Mas argumentou-se ainda qualquer coisa, talvez saudades de um restaurante no entroncamento para o Gabu e Bambadinca, e alugámos uma avioneta para nos levar à terra do ourives.
Eu seguia ao lado do piloto. Atrás os dois outros. A certa altura decidiram fumar, e depois da última passa, sem saberem o que fazer às beatas, um abriu a porta do meu lado para as deitar fora. O aparelho desequilibrou-se e o piloto resmungou. Tentei fechar a porta, mas havia pressões que me impediam. O piloto refilava e tentava equilibrar o voo, e dobrou-se sobre mim para fechar a porta.
Não o conseguiu. Novamente tentava equilibrar a avioneta, e já vociferava contra os três. Subiu, e desceu a pique, com a esperança de reduzir a pressão. Tentou fechar a porta novamente dobrado sobre mim. Eu estava a olhar de frente, e na vertical via as árvores a crescerem para nós.
Quando imaginava que estávamos no limite da manobra, dava-lhe murros para tomar conta do rumo. O piloto espumava raiva. A verdade é que ao fim de umas 3 ou 4 tentativas a porta fechou-se com grande alívio para nós. Os outros 2 passageiros não voltaram a piar, mas o ambiente era pesado. Quando a aeronave nos deixou na pista, alguém se dirigiu ao piloto para apresentar desculpas, ou despedidas, e a reacção dele foi qualquer coisa como, vão a um sítio e desapareçam da vista.
Um abraço
JD

Luís Graça disse...

O Pardal, tal como Honório, pertenceu à galeria dos gloriosos malucos das máquinas voadoras...

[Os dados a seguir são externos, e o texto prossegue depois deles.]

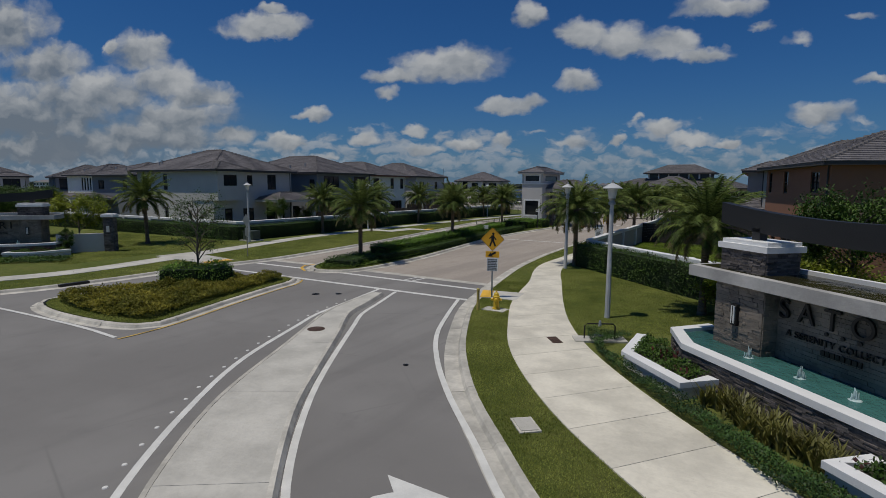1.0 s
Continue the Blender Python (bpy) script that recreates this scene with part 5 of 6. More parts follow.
FAR = [far_house(1, STUCCO_WHITE, "white two-storey house on the far shore"), far_house(2, STUCCO_BEIGE, "beige two-storey house on the far shore"), far_house(3, STUCCO_PALE, "grey two-storey house on the far shore"),
       far_house(4, STUCCO_BEIGE, "beige two-storey house under a clay roof on the far shore", tiles=ROOF_PINK), far_house(5, STUCCO_WHITE, "white house under a pale roof on the far shore", tiles=CONCRETE)]
line = resample(smooth_line([(-330, 862), (-185, 777), (-80, 676), (41, 592), (120, 586), (200, 604), (262, 545), (312, 470), (345, 380)], 8), 66)
nn = normals(line)
for i, ((x, y), n) in enumerate(zip(line, nn)):
    a = math.degrees(math.atan2(n[1], n[0])) - 90
    m = pose(x + r_.uniform(-3, 3), y + r_.uniform(-5, 12), -0.05, 0, 0, a + r_.uniform(-9, 9)) @ Matrix.Diagonal((r_.uniform(0.85, 1.15), 1, r_.uniform(0.85, 1.12), 1))
    if i < 5:
        FAR[i].matrix_basis = m
    else:
        copy_thing(FAR[r_.choice((0, 1, 1, 2, 2, 2, 0, 1, 2, 1, 2, 0, 1, 2, 3, 4))], m)
# streets behind the shore row: roofs between the trees
BEHIND = [far_house(6, STUCCO_CREAM, "cream house in the streets behind the far shore", 15, 12, plain=True), far_house(7, STUCCO_BEIGE, "beige house under a clay roof behind the far shore", 15, 12, tiles=ROOF_CLAY, plain=True)]
k = 0
for back_, count in ((42, 46), (95, 40), (170, 34)):
    for (x, y), n in zip(resample(offset(line, back_), count), normals(resample(offset(line, back_), count))):
        m = pose(x + r_.uniform(-7, 7), y + r_.uniform(-10, 14), -0.05, 0, 0, math.degrees(math.atan2(n[1], n[0])) - 90 + r_.uniform(-25, 25)) @ Matrix.Diagonal((r_.uniform(0.8, 1.25), 1, r_.uniform(0.85, 1.1), 1))
        if k < 2:
            BEHIND[k].matrix_basis = m
        else:
            copy_thing(BEHIND[1 if r_.random() < 0.07 else 0], m)
        k += 1


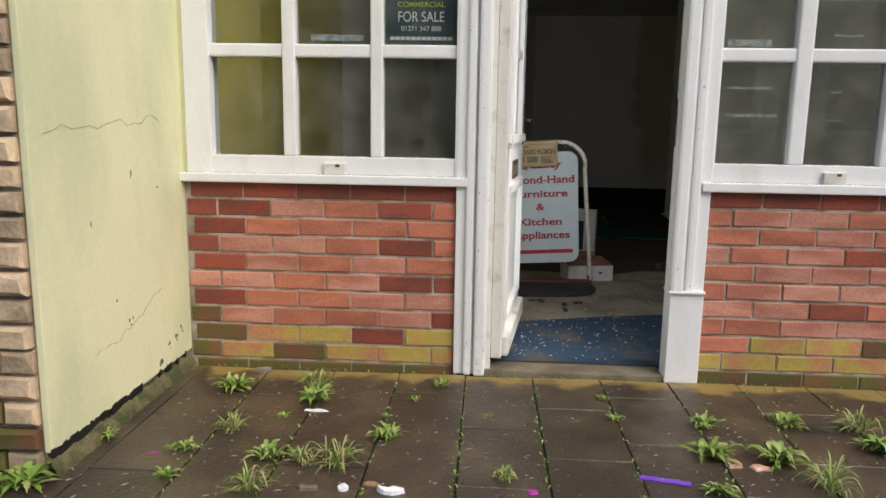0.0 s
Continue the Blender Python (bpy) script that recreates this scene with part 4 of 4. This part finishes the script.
# frayed threads along the front of the green carpet, splinters and torn scraps inside the door
g = random.Random(41)
for x0, x1 in ((1.12, 1.26), (1.38, 1.52), (1.55, 1.74), (1.76, 1.9)):
    bm = bmesh.new()
    bm_tube(bm, [(x0 + (x1 - x0) * i / 8, 3.56 + g.uniform(-0.012, 0.012), FLOOR_Z + 0.01 + g.uniform(0, 0.004)) for i in range(9)], 0.0025, 5)
    tagged(part("frayed_thread", bm, CHIP), "pale frayed thread along the green carpet's edge", "thread", "frayed threads")
for i in range(16):
    x, y, a, k = g.uniform(0.42, 0.95), g.uniform(0.72, 1.15), g.uniform(0, math.tau), g.uniform(0.015, 0.04)
    bm = bmesh.new()
    bm_tube(bm, [(x - k * math.cos(a), y - k * math.sin(a), FLOOR_Z + 0.012), (x, y, FLOOR_Z + 0.014 + g.uniform(0, 0.006)), (x + k * math.cos(a + 0.3), y + k * math.sin(a + 0.3), FLOOR_Z + 0.012)], [0.001, 0.003, 0.001], 5)
    tagged(part("wood_splinter", bm, RAW_WOOD if i % 3 == 0 else CHIP), "pale splinter of wood on the vinyl", "splinter", "splinters by the door")
for i in range(7):
    scrap("torn_vinyl_scrap", "dark torn scrap of floor covering by the door", "floor scrap", g.uniform(0.42, 0.78), g.uniform(0.85, 1.12), g.uniform(0.02, 0.05), RUBBER, 300 + i, 0.012, FLOOR_Z + 0.008, "torn floor scraps", 0.45, g.uniform(0, 180))
# raised rim round the mat's end
bm = bmesh.new()
bm_tube(bm, [(x, y, FLOOR_Z + 0.018) for x, y in pts_mat[1:-1]], 0.006, 7)
tagged(part("rubber_edging", bm, RUBBER), "dark rubber edging round the mat's rounded end", "mat edging")

# black board leaning on the north wall
board = thing("black_board", "square matt black board leaning on the stained wall", "board", pose(4.565, 8.99, FLOOR_Z + 0.004, -8, -4.5, -12))
box_part("panel", (-0.228, 0.228, -0.016, 0.0, 0.006, 0.375), BLACK_PANEL, board, bevel=0.004)
box_part("lip", (-0.228, 0.228, -0.022, 0.004, 0.0, 0.02), BLACK_PANEL, board, bevel=0.004)

# crumpled bag and twig in the far corner
bm = bmesh.new()
bmesh.ops.create_icosphere(bm, subdivisions=4, radius=1.0)
for v in bm.verts:
    k = 1 + 0.55 * noise.noise(v.co * 2.3) + 0.25 * noise.noise(v.co * 6.0)
    v.co = Vector((v.co.x * 0.13 * k, v.co.y * 0.055 * k, max(0.0, 0.035 + v.co.z * 0.05 * k)))
bag = part("crumpled_bag", bm, BAG)
bag.matrix_basis = pose(5.08, 8.95, FLOOR_Z, 0, 0, -62)
tagged(bag, "crumpled grey-green plastic bag in the damp corner", "bag")
bm = bmesh.new()
bm_tube(bm, [(5.19, 8.80, 0.05), (5.17, 8.72, 0.075), (5.16, 8.66, 0.085), (5.15, 8.62, 0.06), (5.16, 8.60, 0.03)], [0.006, 0.012, 0.013, 0.012, 0.006], 8)
tagged(part("brown_scrap", bm, CARD), "curled brown scrap against the wall", "litter")
scrap("brown_scrap", "small brown crumb by the wall", "litter", 5.17, 8.45, 0.025, CARD, 31, 0.025)

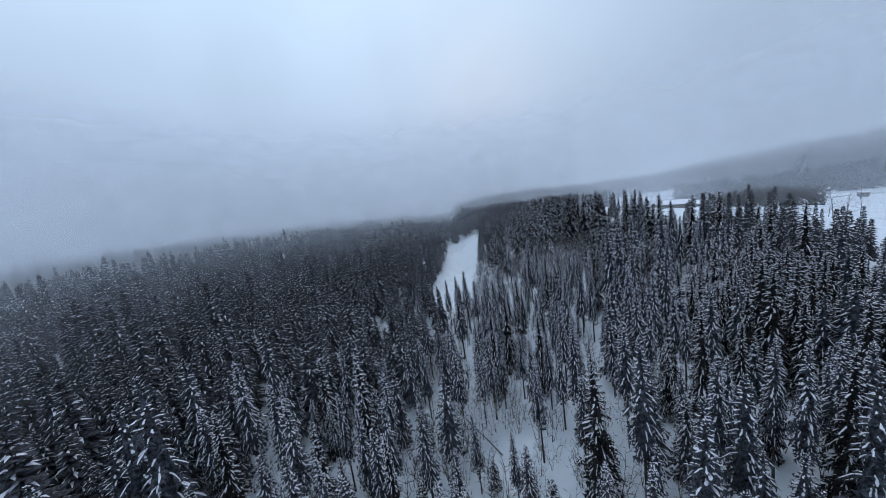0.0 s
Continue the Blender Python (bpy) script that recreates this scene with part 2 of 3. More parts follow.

http://blogueforanadaevaotres.blogspot.pt/search/label/Gloriosos%20Malucos%20das%20M%C3%A1quinas%20Voadoras

Torcato Mendonca disse...

Luís Graça, este Cap. Neto, amigo do Honório esteve no Cheche e na Lança Afiada (Agrupamento Norte). Veio para Portugal no Uíge em 4/Dez/69...eu vinha lá...

Ab T.

Tony Borie disse...

Olá camaradas, companheiros combatentes.
Obrigado pelos vossos simpáticos comentários.
Paulo, quando acontecer uma futura publicação, sem dúvida, que aceitarei do coração a tua gentil oferta, para mais na vila, de onde pertencia o vale do Ninho d'Águia, onde nasci.
JD, a tua aventura da avioneta, é muito mais excitante do que a minha, éramos jovens, mas eu ainda hoje lembro, e era como tu dizes, as árvores a aproximarem-se, e a serem cada vez maiores!.
Luis, o Pardal, se hoje pilotasse uma aeronave como aquela avioneta, concerteza que era seleccionado para fazer parte do grupo de pilotos especiais da NASA!. Uns anos atrás fui com o meu filho pescar ao Alasca, e o piloto que nos levou desde Anchorage, a um lugar quase deserto, ao norte de Fairbanks, apesar de ter uma aeronave bastante melhor, era um amador, comparado com o Pardal!.
Um forte abraço, Tony Borie.

Rogerio Cardoso disse...

Amigo Tony
Certa vez, estando eu em Mansôa e precisando de regressar a Bissorã, o Com.Brancamp Sobral virou-se para mim dizendo: Ó Cardoso, eu como tenho que ir a Bissorã, delinear uma operação, vens comigo no transporte aéreo, o que eu agradeci. Quando cheguei á pista e verifiquei qual era o transporte, tremi um pouco, pois não achava piada morrer ingloriamente, é que a avioneta era uma Auster, pilotada por um Sarg.Ajud. de elevada estatura, que teriamos de acrecentar o Com., homem como tu sabes de elevadissima altura e peso, e eu com o equipamento bélico e um saco de bagagem. Mal cabiamos no exiguo espaço, então o homem fez-se á pista, subiu, as árvores cada vez mais perto, e lá passámos uma razante. A meio caminho, o Com. diz para o piloto, então isto não sobe mais, o que ele respondeu, isto não dá mais com o peso que tem, e eu á "rasca", até que apareceu a tão desejada Bissorã.
Este piloto é hoje instrutor no aerodromo de Tires, e foi instrutor do meu filho, quando tirou o brevet. Eu reconheci-o e falando nesta história, ele lembrava-se perfeitamente
Um abraço Tony e parabens pelos excelentes artigos e desenhos.